##### Information supplied
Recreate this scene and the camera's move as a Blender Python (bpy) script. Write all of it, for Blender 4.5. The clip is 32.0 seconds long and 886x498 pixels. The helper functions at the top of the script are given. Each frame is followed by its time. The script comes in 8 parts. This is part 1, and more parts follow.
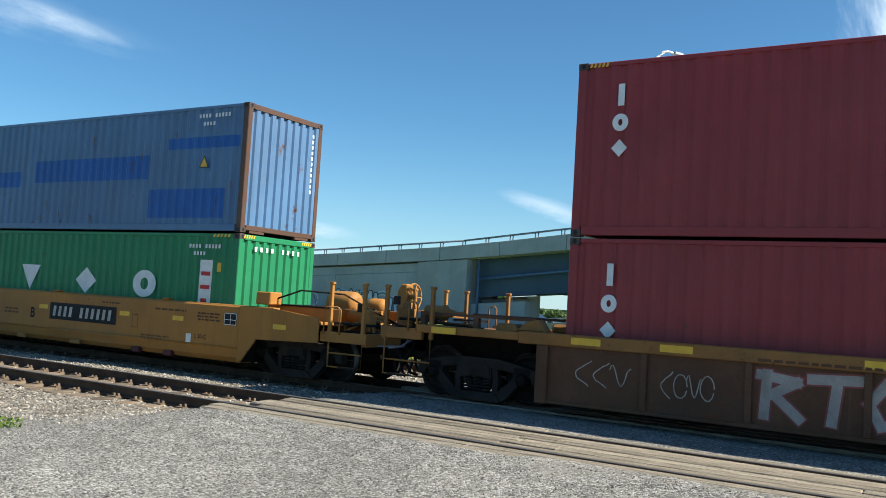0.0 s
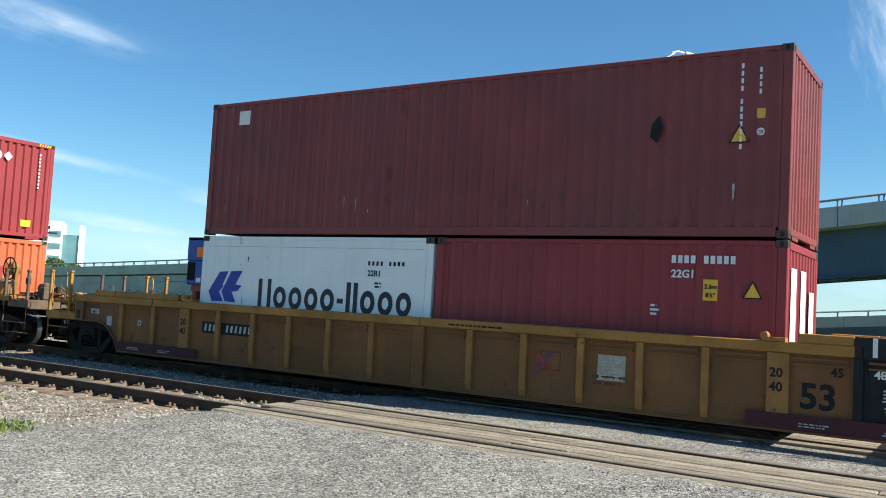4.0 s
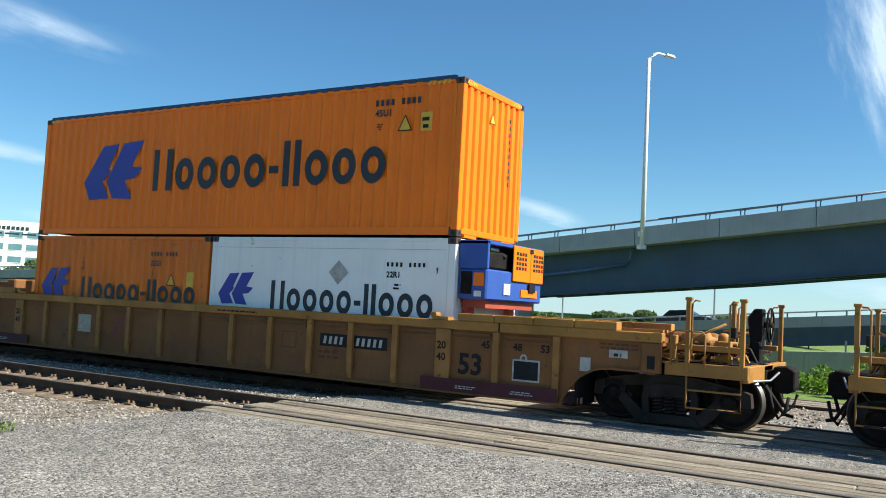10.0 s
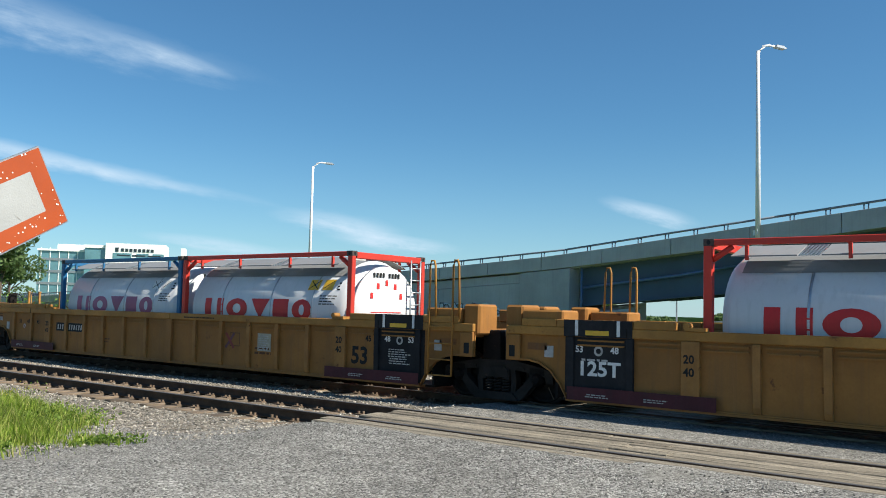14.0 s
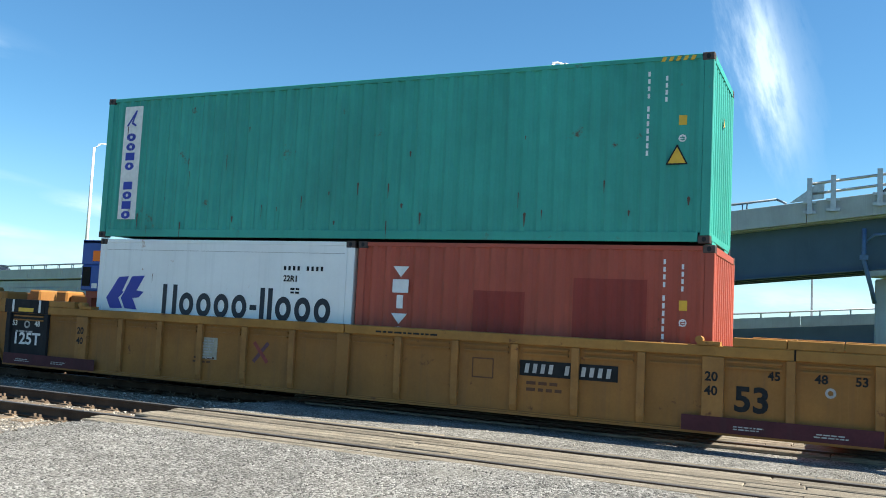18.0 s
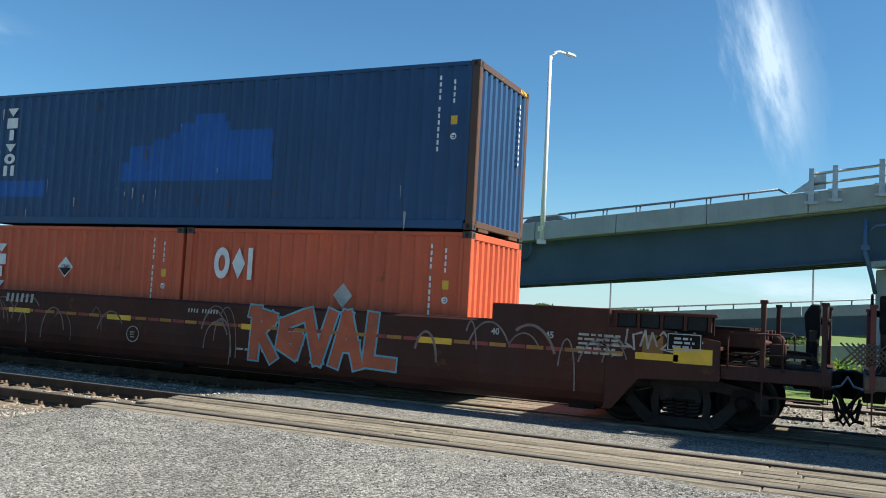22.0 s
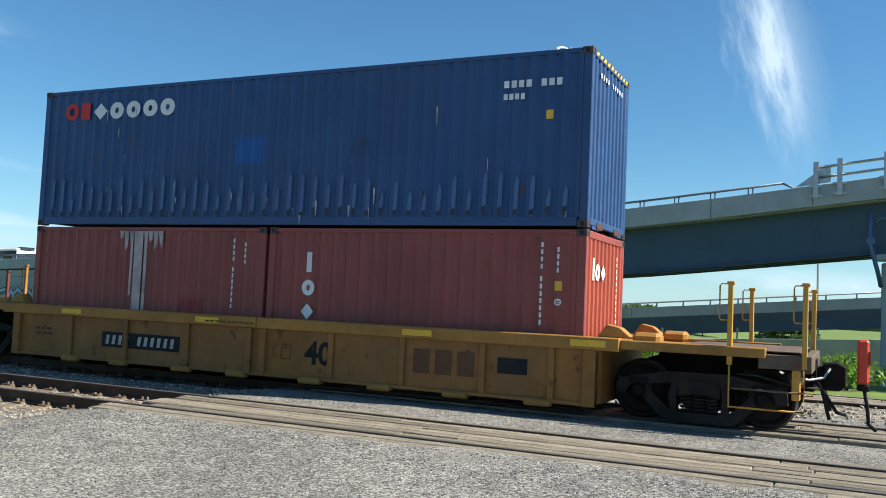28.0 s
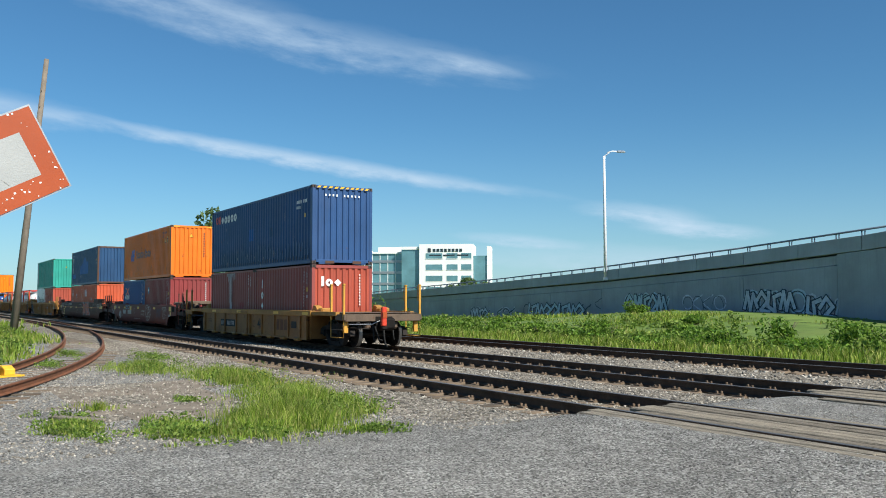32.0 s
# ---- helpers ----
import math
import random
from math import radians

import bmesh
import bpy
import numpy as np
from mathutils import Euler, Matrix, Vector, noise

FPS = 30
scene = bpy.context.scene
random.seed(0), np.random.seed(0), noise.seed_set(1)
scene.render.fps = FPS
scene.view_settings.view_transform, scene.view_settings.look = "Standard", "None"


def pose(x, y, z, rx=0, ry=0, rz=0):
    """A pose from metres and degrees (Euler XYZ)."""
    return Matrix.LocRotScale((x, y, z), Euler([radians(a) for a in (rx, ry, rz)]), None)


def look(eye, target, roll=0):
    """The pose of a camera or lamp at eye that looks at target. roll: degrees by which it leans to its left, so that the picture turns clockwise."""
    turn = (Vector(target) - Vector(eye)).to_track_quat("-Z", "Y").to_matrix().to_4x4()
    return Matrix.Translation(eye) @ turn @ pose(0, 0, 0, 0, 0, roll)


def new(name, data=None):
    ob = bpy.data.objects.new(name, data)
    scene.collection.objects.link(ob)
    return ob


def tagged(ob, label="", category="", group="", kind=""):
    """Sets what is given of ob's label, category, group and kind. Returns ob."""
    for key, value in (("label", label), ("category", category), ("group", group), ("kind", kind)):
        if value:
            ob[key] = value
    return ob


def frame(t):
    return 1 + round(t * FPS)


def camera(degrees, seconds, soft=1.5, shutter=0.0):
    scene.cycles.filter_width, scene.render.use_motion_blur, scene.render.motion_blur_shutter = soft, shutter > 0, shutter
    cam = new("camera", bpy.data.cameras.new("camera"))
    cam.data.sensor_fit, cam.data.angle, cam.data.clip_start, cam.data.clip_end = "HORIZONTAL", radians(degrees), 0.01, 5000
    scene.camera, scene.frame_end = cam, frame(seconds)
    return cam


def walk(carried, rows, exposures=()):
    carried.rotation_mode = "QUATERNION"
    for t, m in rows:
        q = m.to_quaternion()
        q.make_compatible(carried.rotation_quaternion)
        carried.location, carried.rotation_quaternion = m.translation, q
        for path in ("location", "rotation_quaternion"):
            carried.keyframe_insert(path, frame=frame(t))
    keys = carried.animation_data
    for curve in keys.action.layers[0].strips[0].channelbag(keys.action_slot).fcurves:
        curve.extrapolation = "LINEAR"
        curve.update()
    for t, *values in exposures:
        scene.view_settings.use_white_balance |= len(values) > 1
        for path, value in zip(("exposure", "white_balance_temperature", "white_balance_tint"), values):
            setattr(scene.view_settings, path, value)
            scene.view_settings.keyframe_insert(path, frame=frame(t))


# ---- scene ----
##########
Work to do:
Without the pictures, retype the whole of the material above exactly.

Completed exercise:
Recreate this scene and the camera's move as a Blender Python (bpy) script. Write all of it, for Blender 4.5. The clip is 32.0 seconds long and 886x498 pixels. The helper functions at the top of the script are given. Each frame is followed by its time. The script comes in 8 parts. This is part 1, and more parts follow.
0.0 s
4.0 s
10.0 s
14.0 s
18.0 s
22.0 s
28.0 s
32.0 s
# ---- helpers ----
import math
import random
from math import radians

import bmesh
import bpy
import numpy as np
from mathutils import Euler, Matrix, Vector, noise

FPS = 30
scene = bpy.context.scene
random.seed(0), np.random.seed(0), noise.seed_set(1)
scene.render.fps = FPS
scene.view_settings.view_transform, scene.view_settings.look = "Standard", "None"


def pose(x, y, z, rx=0, ry=0, rz=0):
    """A pose from metres and degrees (Euler XYZ)."""
    return Matrix.LocRotScale((x, y, z), Euler([radians(a) for a in (rx, ry, rz)]), None)


def look(eye, target, roll=0):
    """The pose of a camera or lamp at eye that looks at target. roll: degrees by which it leans to its left, so that the picture turns clockwise."""
    turn = (Vector(target) - Vector(eye)).to_track_quat("-Z", "Y").to_matrix().to_4x4()
    return Matrix.Translation(eye) @ turn @ pose(0, 0, 0, 0, 0, roll)


def new(name, data=None):
    ob = bpy.data.objects.new(name, data)
    scene.collection.objects.link(ob)
    return ob


def tagged(ob, label="", category="", group="", kind=""):
    """Sets what is given of ob's label, category, group and kind. Returns ob."""
    for key, value in (("label", label), ("category", category), ("group", group), ("kind", kind)):
        if value:
            ob[key] = value
    return ob


def frame(t):
    return 1 + round(t * FPS)


def camera(degrees, seconds, soft=1.5, shutter=0.0):
    scene.cycles.filter_width, scene.render.use_motion_blur, scene.render.motion_blur_shutter = soft, shutter > 0, shutter
    cam = new("camera", bpy.data.cameras.new("camera"))
    cam.data.sensor_fit, cam.data.angle, cam.data.clip_start, cam.data.clip_end = "HORIZONTAL", radians(degrees), 0.01, 5000
    scene.camera, scene.frame_end = cam, frame(seconds)
    return cam


def walk(carried, rows, exposures=()):
    carried.rotation_mode = "QUATERNION"
    for t, m in rows:
        q = m.to_quaternion()
        q.make_compatible(carried.rotation_quaternion)
        carried.location, carried.rotation_quaternion = m.translation, q
        for path in ("location", "rotation_quaternion"):
            carried.keyframe_insert(path, frame=frame(t))
    keys = carried.animation_data
    for curve in keys.action.layers[0].strips[0].channelbag(keys.action_slot).fcurves:
        curve.extrapolation = "LINEAR"
        curve.update()
    for t, *values in exposures:
        scene.view_settings.use_white_balance |= len(values) > 1
        for path, value in zip(("exposure", "white_balance_temperature", "white_balance_tint"), values):
            setattr(scene.view_settings, path, value)
            scene.view_settings.keyframe_insert(path, frame=frame(t))


# ---- scene ----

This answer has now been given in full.